The Hoosierist: An Airplane Race at the Speedway?

Flying high at the track, downtown food trucks, and White River party boats. Ask The Hoosierist.

September 2016Add a comment

Q: I hear they’re hosting an air race at the Indianapolis Motor Speedway. Is that dangerous? 

A: At first, The Hoosierist thought this race was a joke. But the track will indeed host the Red Bull Air Race World Championship on October 1 and 2. High-performance prop planes will fly around a course delineated by inflatable pylons spanning the infield. Fans will sit in the north vista as ground-hugging aircraft blast by at 200 miles per hour. Though it sounds a bit dicey, race director Jim DiMatteo says they have everything under control. The Federal Aviation Administration signed off on the event, and there will be “specially trained rescue teams” on hand, should things go south. For what it’s worth, there hasn’t been a fatal crash since 2010. 

https://www.instagram.com/p/BKDWROlBx94/?taken-by=redbullairrace


Q: Are food trucks allowed to park on Monument Circle? Seems like a natural spot, but you never see them.

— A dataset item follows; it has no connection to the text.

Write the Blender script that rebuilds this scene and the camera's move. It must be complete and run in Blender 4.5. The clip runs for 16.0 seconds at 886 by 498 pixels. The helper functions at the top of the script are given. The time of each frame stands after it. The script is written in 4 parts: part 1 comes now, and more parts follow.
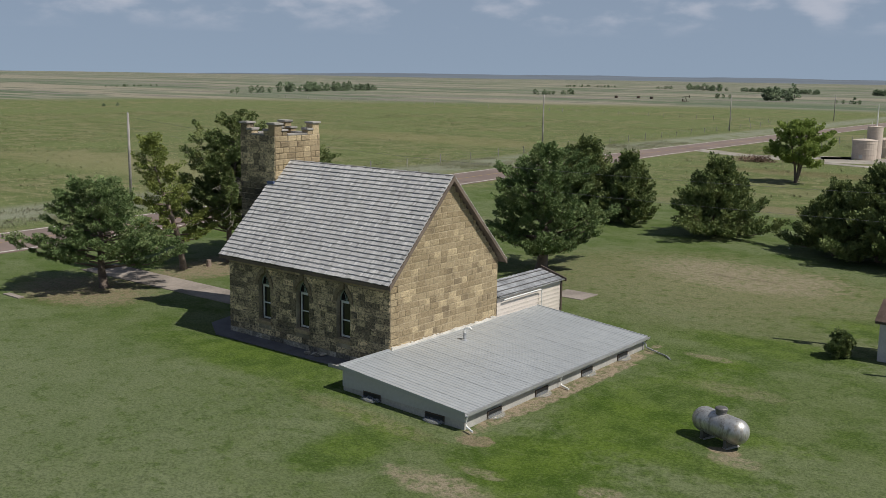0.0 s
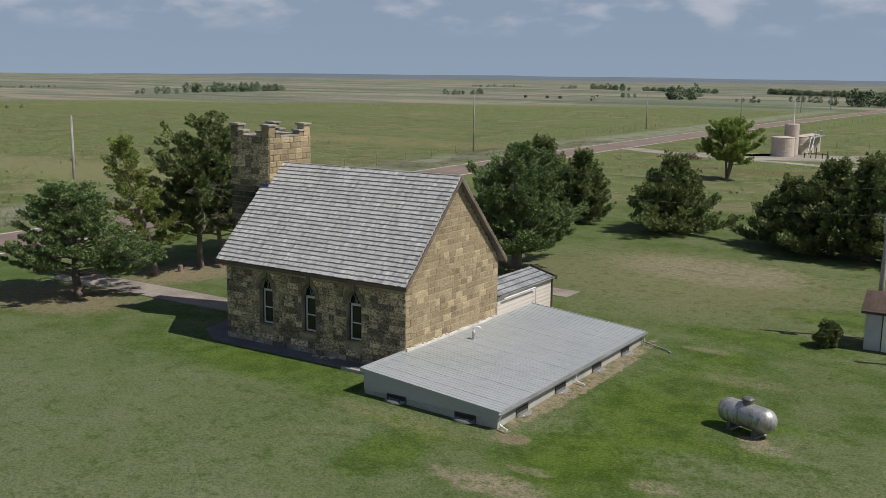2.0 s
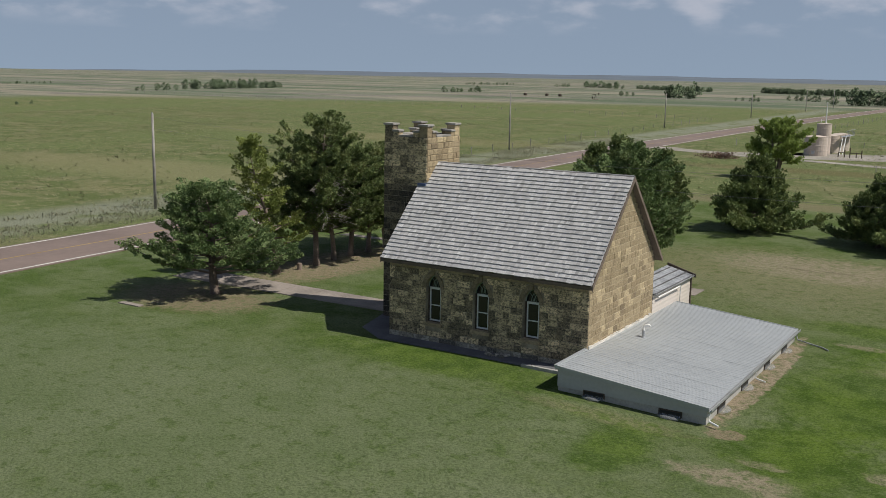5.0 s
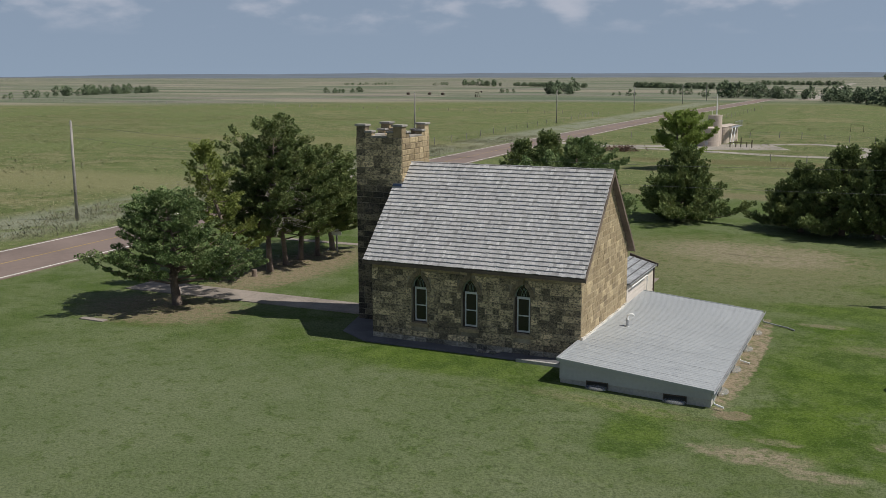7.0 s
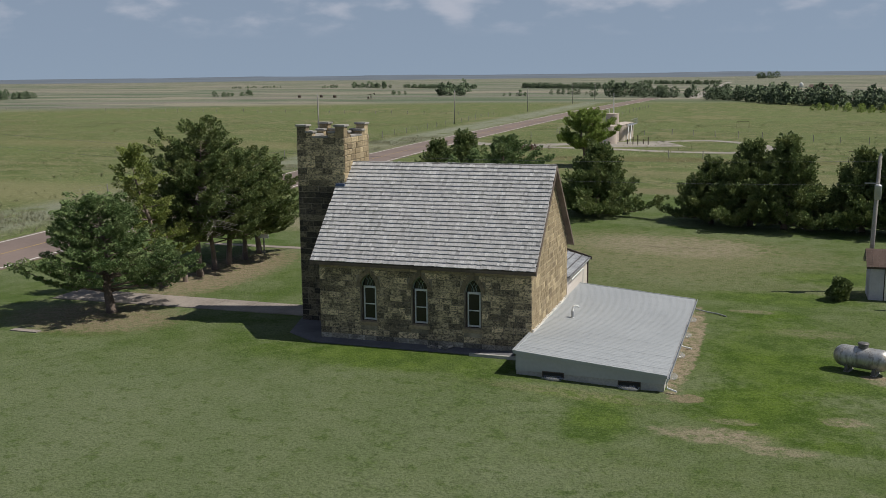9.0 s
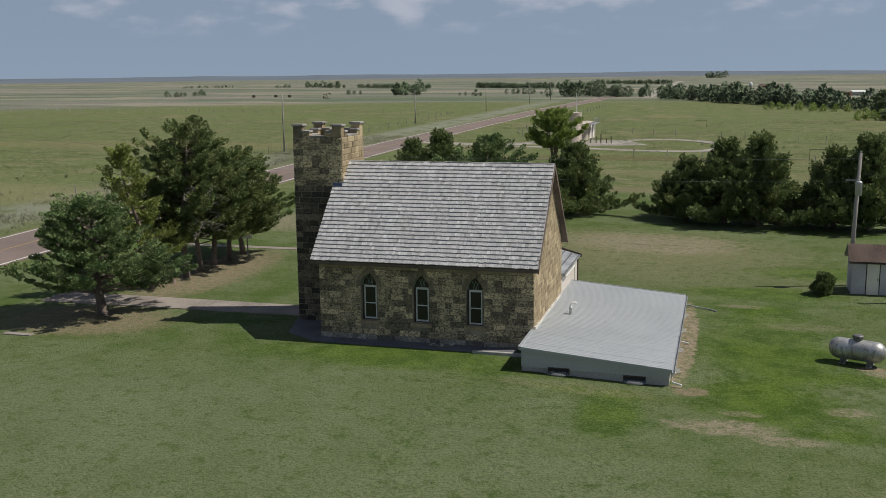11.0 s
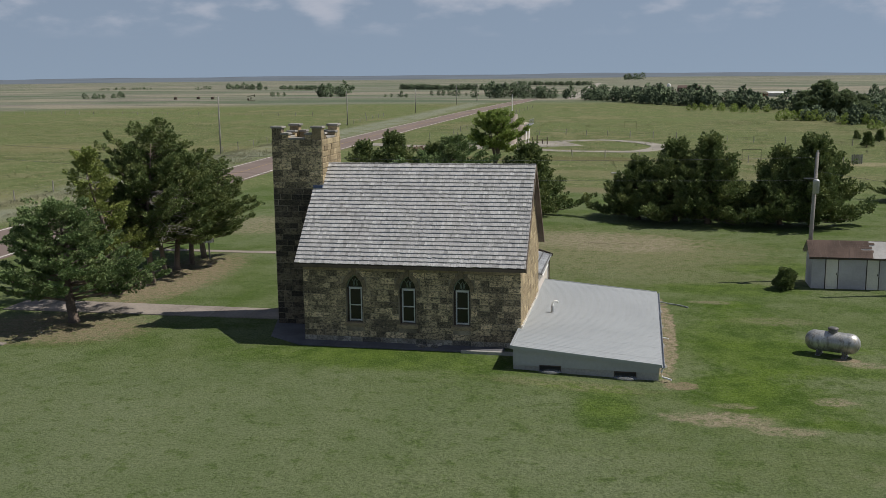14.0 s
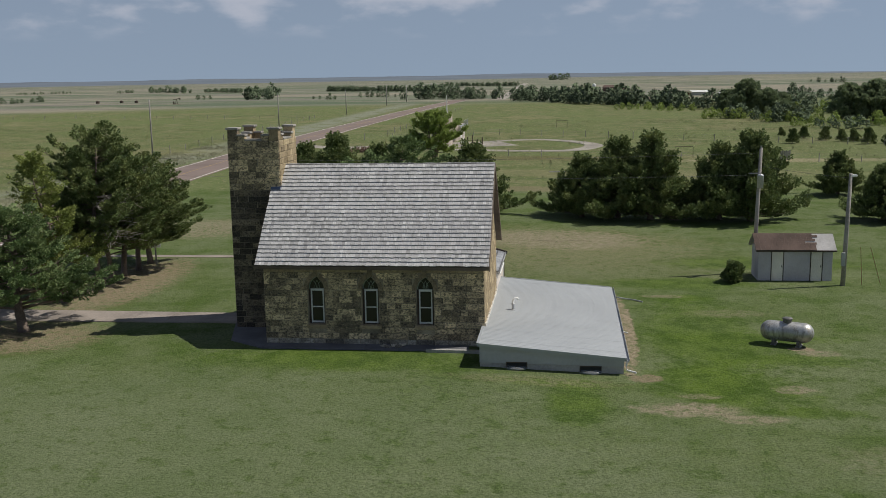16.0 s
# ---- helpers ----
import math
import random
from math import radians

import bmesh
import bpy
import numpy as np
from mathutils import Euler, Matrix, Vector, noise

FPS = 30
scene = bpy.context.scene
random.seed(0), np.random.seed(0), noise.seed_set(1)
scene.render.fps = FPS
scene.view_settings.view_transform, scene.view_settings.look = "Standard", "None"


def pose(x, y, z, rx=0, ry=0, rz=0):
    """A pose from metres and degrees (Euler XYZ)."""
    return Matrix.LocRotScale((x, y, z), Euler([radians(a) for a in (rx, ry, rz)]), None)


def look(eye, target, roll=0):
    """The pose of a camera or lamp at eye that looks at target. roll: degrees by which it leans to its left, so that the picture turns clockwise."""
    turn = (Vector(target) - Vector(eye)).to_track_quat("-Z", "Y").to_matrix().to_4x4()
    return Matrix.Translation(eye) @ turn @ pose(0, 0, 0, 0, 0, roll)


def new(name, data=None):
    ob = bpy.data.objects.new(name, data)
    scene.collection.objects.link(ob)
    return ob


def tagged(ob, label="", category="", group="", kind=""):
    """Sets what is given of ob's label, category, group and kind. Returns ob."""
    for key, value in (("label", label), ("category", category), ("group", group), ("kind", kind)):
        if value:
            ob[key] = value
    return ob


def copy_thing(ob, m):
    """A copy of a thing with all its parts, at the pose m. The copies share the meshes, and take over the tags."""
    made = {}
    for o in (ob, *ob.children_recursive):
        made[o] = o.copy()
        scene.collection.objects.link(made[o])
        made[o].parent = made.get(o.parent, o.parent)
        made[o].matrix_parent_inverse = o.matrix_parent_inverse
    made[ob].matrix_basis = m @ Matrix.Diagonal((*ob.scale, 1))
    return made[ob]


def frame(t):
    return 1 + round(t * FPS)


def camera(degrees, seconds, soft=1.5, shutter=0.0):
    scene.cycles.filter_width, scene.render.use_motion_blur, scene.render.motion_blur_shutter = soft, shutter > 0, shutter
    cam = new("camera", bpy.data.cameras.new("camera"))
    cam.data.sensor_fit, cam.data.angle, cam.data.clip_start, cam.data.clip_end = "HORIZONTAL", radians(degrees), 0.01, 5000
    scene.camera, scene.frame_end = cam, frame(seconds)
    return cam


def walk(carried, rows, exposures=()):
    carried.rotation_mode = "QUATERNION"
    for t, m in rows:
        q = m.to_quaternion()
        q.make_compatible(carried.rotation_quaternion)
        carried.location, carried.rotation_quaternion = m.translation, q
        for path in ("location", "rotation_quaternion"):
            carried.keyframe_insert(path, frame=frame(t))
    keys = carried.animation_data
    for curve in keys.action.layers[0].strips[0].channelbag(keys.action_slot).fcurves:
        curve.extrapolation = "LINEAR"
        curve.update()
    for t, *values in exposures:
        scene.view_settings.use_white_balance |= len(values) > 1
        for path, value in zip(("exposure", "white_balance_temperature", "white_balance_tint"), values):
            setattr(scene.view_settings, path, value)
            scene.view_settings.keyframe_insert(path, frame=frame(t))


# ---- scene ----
cam = camera(48.2, 16.0, soft=0.45)
PATH = [
    (0, (26.802, -30.507, 12.535), (25.583, -28.96, 12.186), 0.9),
    (0.5, (26.012, -31.18, 12.522), (24.834, -29.602, 12.174), 0.8),
    (1, (25.134, -31.814, 12.56), (23.998, -30.205, 12.211), 0.9),
    (1.5, (24.142, -32.475, 12.595), (23.061, -30.829, 12.245), 1.0),
    (2, (23.155, -33.196, 12.492), (22.09, -31.539, 12.146), 0.8),
    (2.5, (22.13, -34.027, 12.497), (21.066, -32.37, 12.151), 0.8),
    (3, (21.043, -34.823, 12.519), (19.988, -33.16, 12.172), 0.9),
    (3.5, (19.94, -35.675, 12.572), (18.892, -34.008, 12.223), 0.9),
    (4, (18.754, -36.494, 12.502), (17.705, -34.827, 12.155), 0.8),
    (4.5, (17.582, -37.342, 12.526), (16.535, -35.674, 12.178), 0.9),
    (4.7, (17.107, -37.697, 12.541), (16.059, -36.029, 12.191), 1.0),
    (7, (12.222, -40.559, 12.481), (11.392, -38.773, 12.132), -0.1),
    (7.5, (11.594, -40.926, 12.45), (10.826, -39.112, 12.101), -0.4),
    (8, (10.968, -41.341, 12.391), (10.246, -39.509, 12.045), -0.4),
    (8.5, (10.368, -41.719, 12.395), (9.691, -39.869, 12.048), -0.5),
    (9, (9.965, -41.928, 12.354), (9.337, -40.061, 12.008), -0.6),
    (11.5, (7.403, -43.052, 12.372), (6.885, -41.151, 12.025), -0.6),
    (12, (6.895, -43.24, 12.346), (6.401, -41.333, 12.001), -0.6),
    (12.5, (6.385, -43.443, 12.355), (5.903, -41.533, 12.01), -0.6),
    (13, (5.949, -43.586, 12.421), (5.49, -41.671, 12.074), -0.6),
    (13.5, (5.552, -43.685, 12.4), (5.128, -41.762, 12.054), -0.6),
    (14, (5.157, -43.757, 12.411), (4.771, -41.826, 12.065), -0.6),
    (14.5, (4.742, -43.835, 12.393), (4.392, -41.897, 12.046), -0.6),
    (15, (4.34, -43.938, 12.396), (4.02, -41.994, 12.05), -0.8),
    (15.5, (4.014, -44.006, 12.389), (3.729, -42.057, 12.042), -0.9),
    (16, (3.655, -44.042, 12.333), (3.41, -42.088, 11.988), -1.0),
]
walk(cam, [(t, look(eye, target, roll)) for t, eye, target, roll in PATH], [(0, 0.0), (6, -0.02), (16, -0.07)])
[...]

A: Food trucks don’t often park on the Circle for the same reason The Hoosierist doesn’t: There’s rarely an open space. “Parking is a crapshoot, and usually I lose,” says Matt Kornmeyer, owner of Scratch Truck and founder of the Indy Food Truck Alliance. “I quit trying to go there after my first three months in business.” Even if you find a spot, squeezing a box truck into one of those tight, curved spaces is tougher than making tacos in a 3-square-foot kitchen. Plus, the Circle’s brick-and-mortar eateries take exception to competitors parking directly out front, which further limits options. Of course, they’re still welcome during special events, when ample space is reserved for their boxy bulk. At any other time, however, parking a food truck there depends on the tenacity, luck, and skill of individual drivers. “It can be done,” Kornmeyer says. “But it requires the patience to go down there and just circle around and around until a space pops up.”


Q: I recently saw a large party boat working the Broad Ripple section of White River. Why don’t boats like that cruise the rest of the river?

A: The party boat in question is a shallow-draft paddle wheeler operated by the Broad Ripple Boat Company, which trundles up and down a short span of the river that’s deep enough to handle it. The fun ends at the Broad Ripple dam, which prevents further progress upstream. But even if it weren’t for this insurmountable physical obstruction, you still wouldn’t see large craft beyond that point. In many places, the depth of White River barely exceeds that of the water in The Hoosierist’s basement after a thunderstorm. Which is why Indy holds the “honor” of being the largest American city not located on a navigable waterway.